Tasavvufi düşüncenin
ahlaki boyutunu ele alınca öncelikle tasavvuf ve ahlak üzerine yapılmış olan
tanımlarını oldukça fazla olduğunu
belirtmeliyiz.Tasavvufta ahlak, kalbi dünyadan ayrılıp Allah'a bağlamaktır.
Yani Kur'an ve sünnetin gösterdiği yolda çokça ibadet ederek ruhu
saflaştırmaktır. İbadet, zikir ,tefekkür, riyazet ve mücadele ile nefsin
arzularını kontrol altına almaktır. Yine tasavvuf ilmi hakikati elde edip
Allah'a vuslatı gerçekleştirmenin arzu ve gayreti içerisinde olup Resulullah'ın
ahlaki ile ahlaklanmaktır.(Kaynakça tasavvuf tarihi osman turer)
Tasavvuf inancını benimseyen ünlü Türk
düşünürlerine Mevlana, Yunus Emre, Hacı Bektaş-ı Veli örnek olarak
gösterilebilir. Bu düşünürlerin ahlak anlayışı şu şekilde açıklanabilir;
Mevlâna: Bireyi merkeze alır. Ona göre Allah
ses ve söz olarak insanda belirmiştir. İnsan kendisindeki Tanrı sırrına aşkla
erişir ve bilgi sahibi olur. “İnsanı sevmek Tanrı’yı sevmektir” özüyle tüm
yaratılmışlar içinde sadece insanın varlığının özünü mutlak güzellik ve iyiliği
sezebileceğini belirtir. Madem ki evren Tanrı’nın kudretinin ortaya çıktığı
alandır, hayattaki her şey Tanrı adına sevilir ve korunur. Evrendeki düzen ve
yasa bize, kendimizde bulmamız gereken uyum ve ölçü için de bir örnek
oluşturur. Madem ki insan varlıkların en şereflisidir, insanlar arasındaki
sevgi, dostluk bağı ve yardımlaşma ahlakın özüdür ve ibadet özelliği
taşır.(bilgibirikimi.net)
Yunus Emre: İnsanların Allah
sevgisinde birleşmelerini ve davranışlarını düzenlemelerini önerir. İnsanın
asıl varlığı bedeni değil, iç yapısı ve ruhudur. Bu iç varlık, Allah’ın
varlığından gelen bir ışıktır. Gönül bilir ki Allah’ı sevmek, O’nun
yarattıklarını sevmektir. Yunus Emre’nin ahlak yasası temelini Allah’ta bulup,
hoş görmeyi ve sevmeyi öğretme amacı güder.

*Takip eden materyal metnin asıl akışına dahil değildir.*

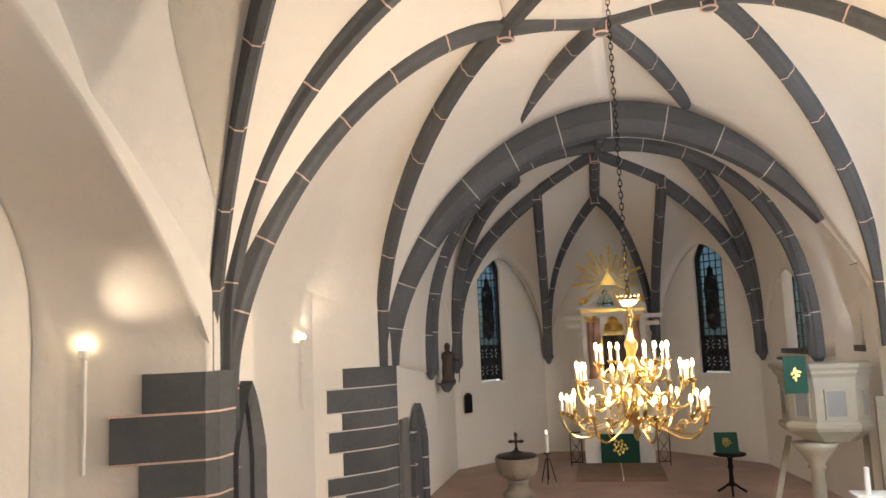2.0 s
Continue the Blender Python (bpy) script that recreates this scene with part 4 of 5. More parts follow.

Hacı Bektaş-ı Veli: Hacı Bektaş-ı Veli’ye
göre insan olgunluğa erişinceye kadar üç aşamadan geçer. ilkinde tüm
varolanları Allah BİLİR; ikincisinde tüm var olanların Allah’ın görünüşü
olduğunu GÖRÜR; üçüncüsü Allah’ıyla bir OLUR. Allah’la bir olmak, varlıktan
kurtulup yeniden varlığa dönmektir. Bunu başaran insan olgun insandır.
“Yoksa o kimse ki, gece saatlerinde -ibadete- devam eder, secde edici ve
kıyamda durucu olarak ahiret azabından çekinir ve Rab'binin rahmetini diler,
-bununla böyle olmayan eşit olur mu?.-Deki: Hiç bilenler ile bilmeyenler eşit olabilirler
mi?. Ancak saf akıl sahipleri düşünüverir. -bundan ibret alırlar.” (Zümer
Suresi. Ayet :9)
Hadisler
“Gizli bir hazine idim, bilinmeyi sevdim ve mahlukatı yarattım” (hadisi
kudsi)
“Nefsini bilen rabbini bilir.”
“Yer ve göğe sığmadım, mümin kulumun kalbine sığdım.”(hadisi kudsi)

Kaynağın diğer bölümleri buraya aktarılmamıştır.